Forensic Pollen Expertise

Forensic palynology applies pollen analysis to criminal investigations, linking suspects, objects, or vehicles to specific locations. Qualifying as an expert witness in this field goes beyond academic credentials. Courts evaluate whether someone has enough practical casework experience to interpret complex pollen profiles reliably.

Interpretation is the critical skill. While sample collection and processing can be standardized to a reasonable degree, reading the results cannot. Every case presents a unique combination of pollen types, and understanding what that combination means requires knowledge of palynological taphonomy: all the factors that determine whether a particular pollen grain would be found at a particular place and time. Wind patterns, seasonal flowering, soil disturbance, and human activity all play roles.

One of the most recognized forensic palynologists in the world has contributed to over 250 criminal cases across the British Isles, with her expertise used by every police force in the region. That volume of casework illustrates the field’s expectation: forensic credibility comes from repeated, varied exposure to real investigations, not just lab skills. A fully formulaic protocol would be inadequate because each case demands flexible, evidence-based reasoning.

Honey Authentication and Melissopalynology

A specialized branch of pollen expertise focuses on analyzing pollen in honey to verify its floral and geographic origin. This discipline, called melissopalynology, follows standardized methods where honey is dissolved, centrifuged to concentrate pollen sediment, and then examined under a microscope using a regional pollen atlas for comparison.

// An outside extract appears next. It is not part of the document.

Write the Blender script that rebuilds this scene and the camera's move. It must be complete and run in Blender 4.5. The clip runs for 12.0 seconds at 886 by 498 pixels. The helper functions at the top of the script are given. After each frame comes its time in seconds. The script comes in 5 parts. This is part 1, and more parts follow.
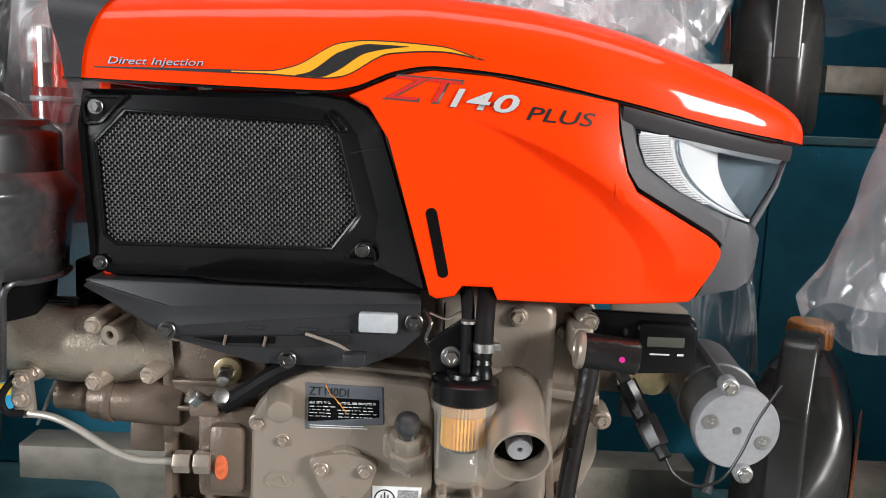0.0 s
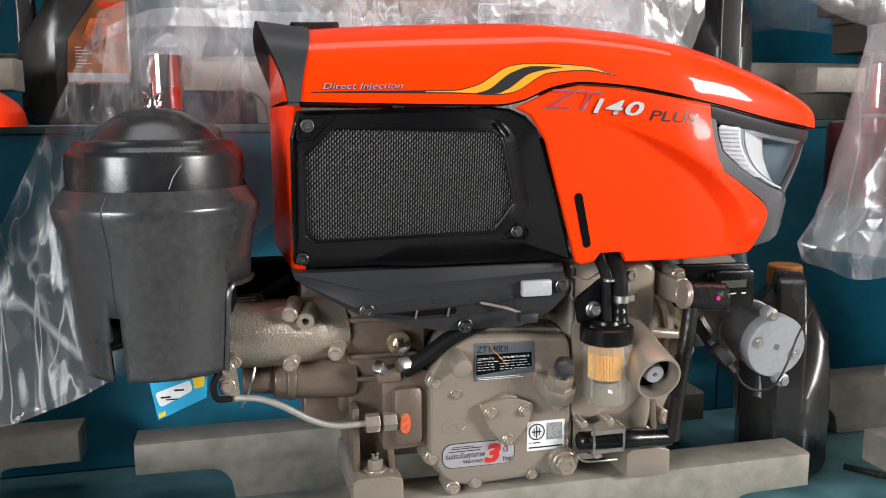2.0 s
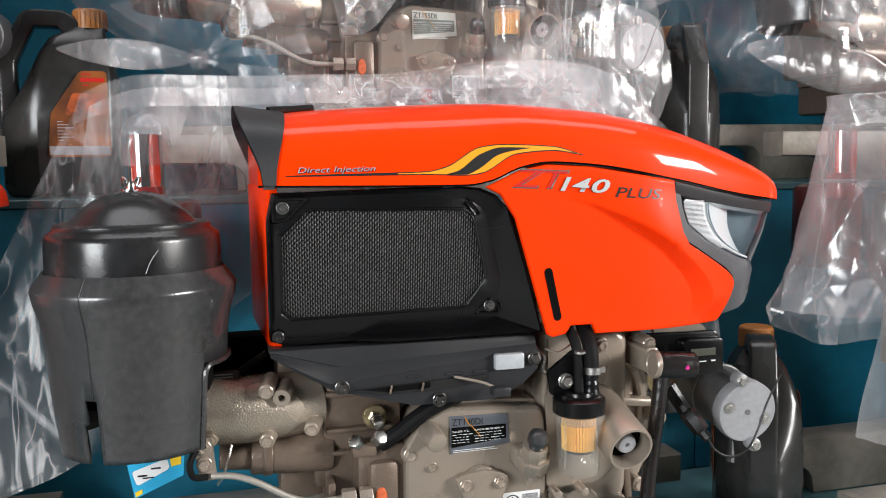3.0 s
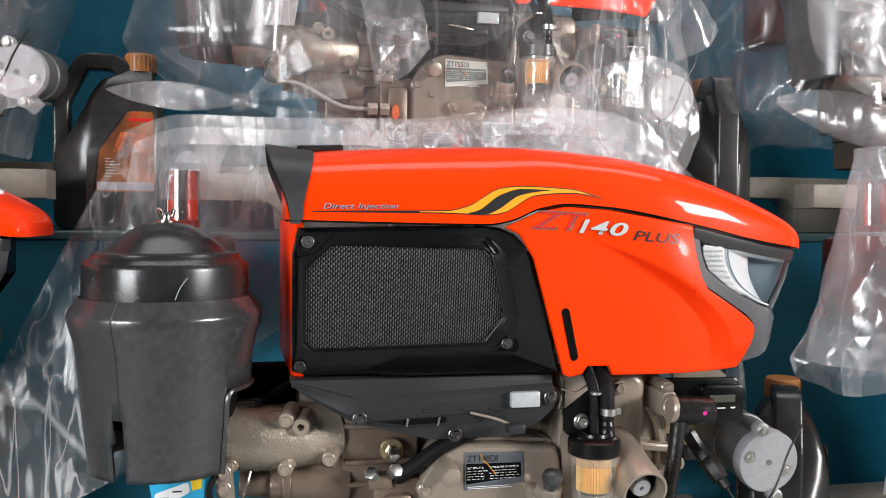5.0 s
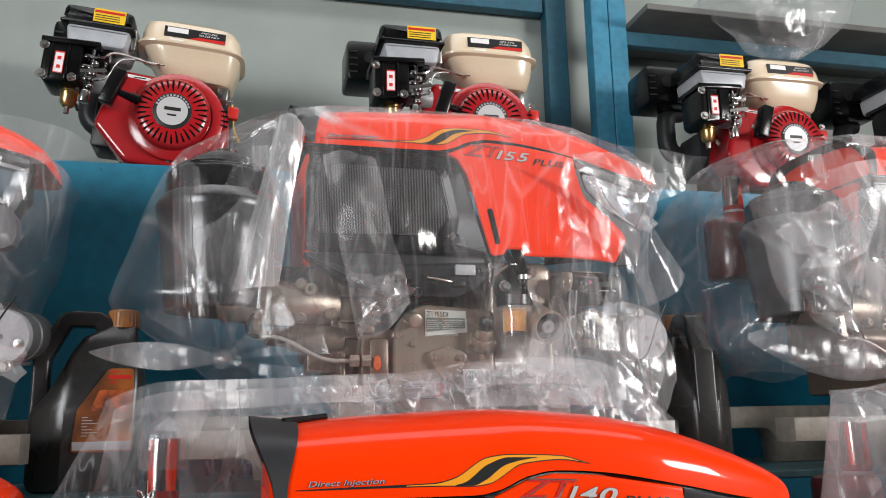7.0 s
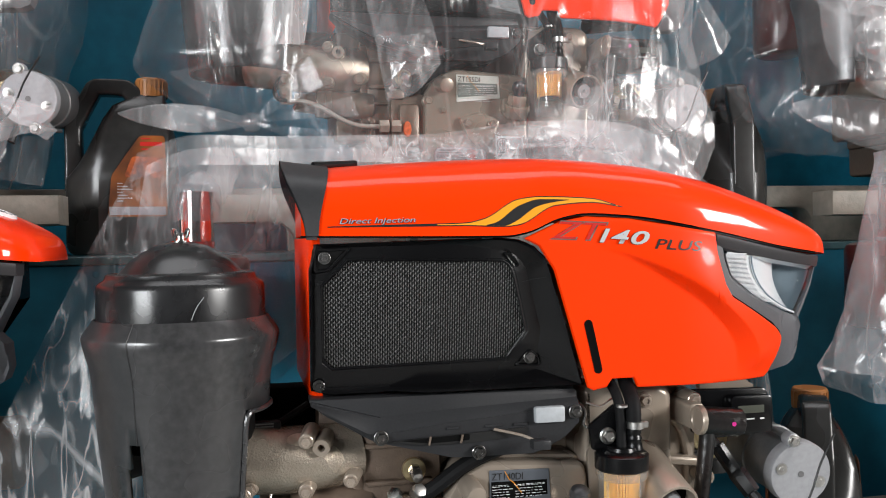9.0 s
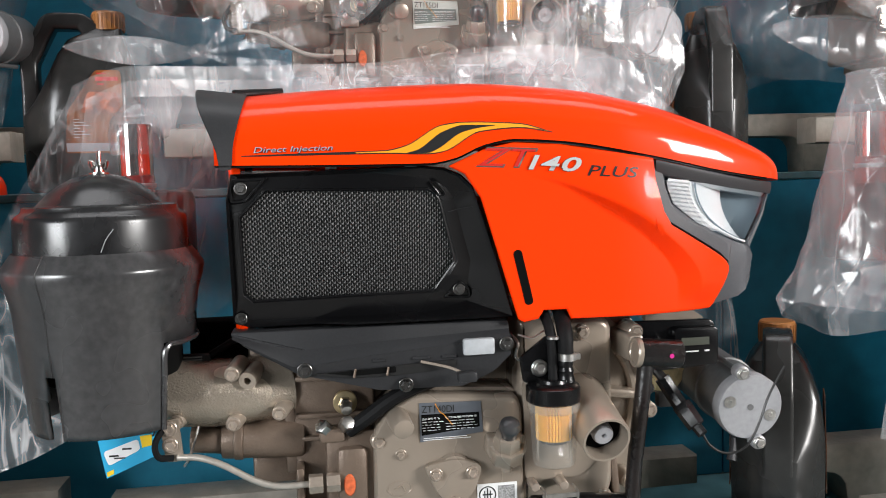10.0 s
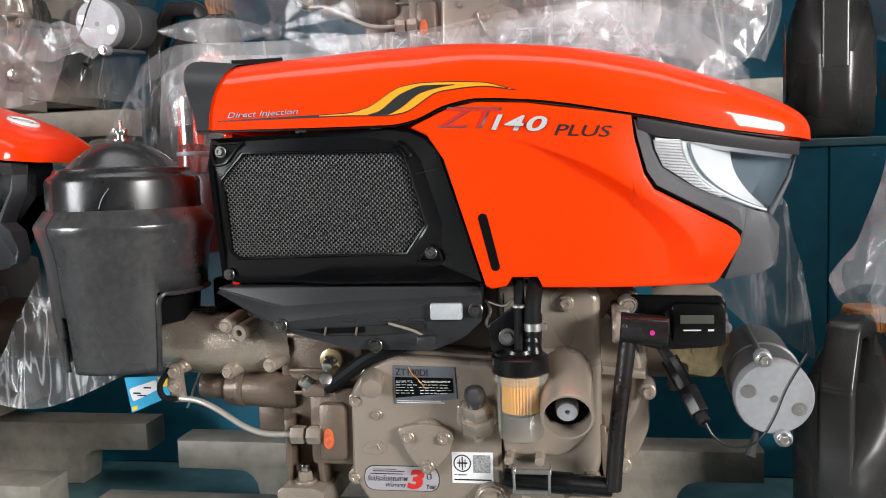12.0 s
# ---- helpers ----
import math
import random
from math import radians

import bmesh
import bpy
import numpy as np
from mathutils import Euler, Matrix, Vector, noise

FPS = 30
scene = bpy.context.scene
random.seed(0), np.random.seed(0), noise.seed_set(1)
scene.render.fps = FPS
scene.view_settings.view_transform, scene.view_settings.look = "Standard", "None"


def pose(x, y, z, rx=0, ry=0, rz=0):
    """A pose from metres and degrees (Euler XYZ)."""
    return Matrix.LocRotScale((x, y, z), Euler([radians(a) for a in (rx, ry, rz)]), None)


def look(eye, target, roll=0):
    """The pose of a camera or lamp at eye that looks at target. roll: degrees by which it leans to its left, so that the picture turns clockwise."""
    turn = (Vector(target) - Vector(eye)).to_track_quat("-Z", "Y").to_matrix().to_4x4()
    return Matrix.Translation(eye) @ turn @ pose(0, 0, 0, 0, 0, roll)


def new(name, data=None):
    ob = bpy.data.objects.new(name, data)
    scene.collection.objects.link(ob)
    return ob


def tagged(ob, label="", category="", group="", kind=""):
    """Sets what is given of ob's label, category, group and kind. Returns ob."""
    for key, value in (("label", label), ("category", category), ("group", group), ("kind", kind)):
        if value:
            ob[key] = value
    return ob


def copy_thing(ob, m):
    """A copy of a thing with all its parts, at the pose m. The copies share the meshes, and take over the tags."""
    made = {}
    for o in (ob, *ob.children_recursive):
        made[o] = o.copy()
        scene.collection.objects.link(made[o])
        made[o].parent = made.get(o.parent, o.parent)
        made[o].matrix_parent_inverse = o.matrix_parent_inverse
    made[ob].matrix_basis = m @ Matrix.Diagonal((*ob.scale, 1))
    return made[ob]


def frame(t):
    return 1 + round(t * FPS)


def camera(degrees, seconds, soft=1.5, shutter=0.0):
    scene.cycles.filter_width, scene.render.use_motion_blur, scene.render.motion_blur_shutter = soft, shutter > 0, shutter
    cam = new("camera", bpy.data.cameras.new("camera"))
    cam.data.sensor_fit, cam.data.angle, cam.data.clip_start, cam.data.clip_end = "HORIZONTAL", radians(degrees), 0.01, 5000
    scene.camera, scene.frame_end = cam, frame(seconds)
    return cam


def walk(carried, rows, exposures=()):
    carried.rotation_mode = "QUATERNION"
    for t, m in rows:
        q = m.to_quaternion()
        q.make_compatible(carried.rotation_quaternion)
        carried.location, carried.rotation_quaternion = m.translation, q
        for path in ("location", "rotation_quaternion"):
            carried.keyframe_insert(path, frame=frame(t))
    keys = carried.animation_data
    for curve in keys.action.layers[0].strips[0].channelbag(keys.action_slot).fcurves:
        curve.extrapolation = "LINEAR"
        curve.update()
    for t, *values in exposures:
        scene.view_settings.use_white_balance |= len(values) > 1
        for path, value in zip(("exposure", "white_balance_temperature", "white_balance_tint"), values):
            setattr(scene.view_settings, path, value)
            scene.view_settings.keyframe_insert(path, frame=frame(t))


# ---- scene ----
import functools
cam = camera(56.1, 12.0, soft=1.0)
METRES, EYE, TILT, LEAN, TURN = 1.18, 1.25, -8.5, -2.3, 0.0
ROWS = [
    (0.0, 0.0, 0.0, 0.0, -0.0, -0.0, 0.0),
    (0.5, -0.1055, -0.1067, 0.0042, -3.7, 0.46, 0.58),
    (1.0, -0.2394, -0.1053, 0.0335, -9.55, 3.09, 4.55),
    (1.5, -0.3034, -0.1092, 0.0245, -12.28, 2.9, 5.64),
    (2.0, -0.3054, -0.1119, 0.0014, -13.34, -0.98, 4.59),
    (2.5, -0.3032, -0.1296, 0.0037, -14.52, -0.81, 4.48),
    (3.0, -0.2955, -0.1325, 0.0296, -14.28, 1.96, 5.25),
    (3.2, -0.2968, -0.1302, 0.0430, -13.85, 2.66, 4.95),
    (4.8, -0.2819, -0.1569, 0.0120, -10.81, 4.98, 3.38),
    (5.0, -0.2806, -0.1569, 0.0144, -11.44, 5.67, 3.45),
    (5.5, -0.2747, -0.1565, 0.022, -12.98, 5.26, 4.67),
    (6.0, -0.2824, -0.1744, 0.0489, -12.58, 12.06, 5.45),
    (6.5, -0.2828, -0.1758, 0.0651, -12.77, 16.39, 5.47),
    (6.7, -0.2868, -0.1791, 0.0700, -12.82, 17.69, 5.37),
    (7.5, -0.2910, -0.1760, 0.0735, -12.75, 21.0, 5.45),
    (8.3, -0.2920, -0.1631, 0.0373, -12.21, 14.97, 5.50),
    (8.5, -0.2893, -0.153, 0.0216, -11.53, 11.11, 5.22),
    (9.0, -0.2862, -0.1418, 0.0074, -10.6, 7.34, 4.87),
    (9.5, -0.2657, -0.1494, -0.0129, -8.81, 5.24, 5.25),
    (10.0, -0.184, -0.1356, -0.0098, -8.08, 3.53, 5.19),
    (10.5, -0.0408, -0.1351, -0.0202, 0.2, 3.5, 3.39),
    (11.0, 0.0247, -0.1468, -0.0264, 4.18, 2.62, 3.29),
    (11.5, 0.0458, -0.1429, -0.0313, 3.91, 2.47, 2.87),
    (12.0, 0.0768, -0.1229, -0.0445, 9.76, 3.53, 2.74),
]
walk(cam, [(t, pose(0, 0, EYE, TILT, LEAN, TURN) @ pose(METRES * x, METRES * y, METRES * z, 90 + pitch, roll, yaw)) for t, x, y, z, yaw, pitch, roll in ROWS],
     exposures=[(0.0, 0.0), (3.0, 0.0), (5.0, 0.02), (5.5, 0.0), (6.0, -0.26), (6.5, -0.42), (7.5, -0.5), (8.5, -0.36), (9.0, -0.15), (9.5, 0.0), (12.0, 0.0)])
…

Experts in this area classify pollen found in honey by relative frequency. If a single pollen type exceeds 45% of the total, the honey qualifies as monofloral. Secondary pollen types fall between 16% and 45%, important minor pollen between 3% and 15%, and minor pollen below 3%. This classification system, established by Louveaux and colleagues, is the international standard. Practitioners also consider sensory properties, harvest timing, and the plant communities growing near the apiary to confirm their pollen-based conclusions.

Qualifying for this work requires not only microscopy skills but deep familiarity with the local flora of the region being analyzed. A honey authentication expert working with Ethiopian samples, for instance, needs a pollen atlas built from Ethiopian plants, which may not exist in published form and must be developed through fieldwork.

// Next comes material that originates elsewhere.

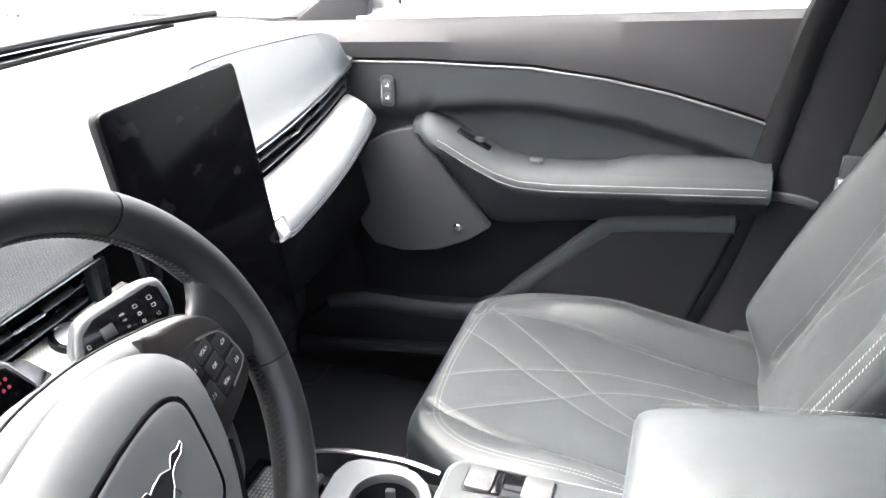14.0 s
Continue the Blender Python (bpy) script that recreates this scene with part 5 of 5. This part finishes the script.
def chrome_z(y):
    return lerp_table([(a, b) for a, b in CHR[::-1]], y)[0]


def belt_z(y):
    return 1.130 - 0.062 * (y - 0.30) / 1.0


# black here paints the shade in the gap between armrest and pocket
part("core", rbox((0.715, 0.03, 0.76), (0.06, 0.92, 0.72), 0.01), BLACK, door, "inner panel blackened for the shade below the armrest")
part("outer_skin", rbox((0.80, 0.03, 0.74), (0.10, 0.96, 0.80), 0.04, 4), WHITE, door, "white outer skin")
part("upper_trim", loft([[(0.690, y, belt_z(y) - 0.004), (0.672, y, belt_z(y) - 0.001), (0.655, y, belt_z(y) - 0.012), (0.642, y, (belt_z(y) + chrome_z(y)) / 2), (0.648, y, chrome_z(y) + 0.006), (0.655, y, chrome_z(y) + 0.002), (0.695, y, chrome_z(y))] for y in steps(0.50, -0.42, 40)]), TRIM_BROWN, door, "dark upper trim")
# white strip painting the window's glow along the top of the trim
part("sill_glow_strip", loft([[(0.672, y, belt_z(y) + dz) for dz in (-0.002, 0.004)] + [(0.70, y, belt_z(y) + dz) for dz in (0.008, -0.002)] for y in steps(0.32, -0.44, 12)]), WHITE, door)
part("chrome_line", tube([(0.6455, y, chrome_z(y)) for y in steps(0.34, -0.392, 50)], 0.0017, 0.0020, 8), PEDAL, door, "thin satin metal line")
ARMT = [(0.215, 0.962), (0.181, 0.968), (0.14, 0.952), (0.10, 0.930), (0.05, 0.907), (0.01, 0.897), (-0.05, 0.897), (-0.36, 0.922), (-0.42, 0.926)]
ARMB = [(0.215, 0.945), (0.181, 0.915), (0.14, 0.870), (0.10, 0.828), (0.063, 0.789), (0.02, 0.790), (-0.05, 0.802), (-0.36, 0.850), (-0.42, 0.857)]
RECT = [(0.36, 0.985), (0.25, 0.985), (0.157, 1.000), (0.07, 1.012), (-0.02, 1.013), (-0.15, 1.000), (-0.28, 0.970), (-0.36, 0.948), (-0.42, 0.938)]


def tab(t, y):
    return lerp_table(t[::-1], y)[0]


def mid(u, v):
    y = 0.47 - 0.875 * u
    z0, z1 = tab(ARMT, y) - 0.02, chrome_z(y) - 0.001
    z0 += (0.80 - z0) * smooth01((y - 0.165) / 0.06)
    z = z0 + (z1 - z0) * v
    rt = tab(RECT, y)
    inside = smooth01((rt - z) / 0.030)
    return (0.650 + 0.022 * inside, y, z)


part("mid_panel", thicken(grid(mid, 60, 30), 0.004), LINING, door, "dark padded middle panel")
arm_rings = []
for y in steps(0.212, -0.386, 50):
    zt, zb = tab(ARMT, y), tab(ARMB, y)
    k = smooth01((0.215 - y) / 0.05)
    xi = 0.642 - 0.046 * k
    arm_rings.append([(0.69, y, zt + 0.014), (0.66, y, zt + 0.012), (xi + 0.030, y, zt + 0.008), (xi + 0.014, y, zt + 0.001), (xi + 0.004, y, zt - 0.009), (xi, y, zt - 0.020), (xi + 0.004, y, zt - 0.030 * k - 0.004), (xi + 0.030, y, (zt * 0.35 + zb * 0.65)), (xi + 0.040, y, zb + 0.006), (xi + 0.048, y, zb), (0.69, y, zb)])
da = part("arm_rest", loft(arm_rings), LINING, door, "padded door armrest")
for dz in (-0.010, -0.020):
    part("stitching", stitches([((0.5945 if dz < -0.015 else 0.5985) + (0 if y < 0.15 else (y - 0.15) * 0.8), y, tab(ARMT, y) + dz) for y in steps(0.185, -0.383, 60)], (-1, 0, 0.6), 0.0034, 0.0016, 0.0009, slant=0.0004), SEAT_THREAD, da, "pale double stitching")
part("arm_pad", loft([[(0.68, y, z + 0.010), (0.662, y, z + 0.011 + 0.014 * w), (0.640, y, z + 0.009 + 0.014 * w), (0.622, y, z + 0.005 + 0.008 * w), (0.608, y, z - 0.004), (0.602, y, z - 0.012), (0.68, y, z - 0.014)] for y, z, w in [(y, tab(ARMT, y), smooth01((-0.12 - y) / 0.07)) for y in steps(-0.125, -0.383, 20)]]), LINING, door, "raised elbow pad")
part("window_switch", rbox((0.642, 0.098, 0.939), (0.022, 0.066, 0.005), 0.002, 2, Matrix.Rotation(radians(27), 4, "X")), GLOSS, door, "black window switch panel")
part("switch", rbox((0.642, 0.088, 0.940), (0.010, 0.016, 0.008), 0.002), PLASTIC, door)
part("pull_handle", rbox((0.644, -0.012, 0.906), (0.012, 0.022, 0.018), 0.004, 3), PLASTIC, door)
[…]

Digital Tools and Evolving Standards

Machine learning tools are beginning to supplement traditional microscopy. Convolutional neural networks trained on large image datasets of pollen grains, including scanning electron microscopy and transmission electron microscopy images, can now assist with identification. Several web-based platforms allow users to upload pollen images for automated classification.

These tools do not replace human expertise. They work best as a screening step or second opinion, particularly for common taxa with distinctive features. Unusual, degraded, or regionally uncommon pollen still requires a trained human evaluator who can assess features that automated systems miss. Experts who integrate digital tools into their workflow are increasingly valued, but the foundational expectation remains the same: the ability to sit at a microscope, examine a slide, and correctly identify what you see based on years of accumulated knowledge.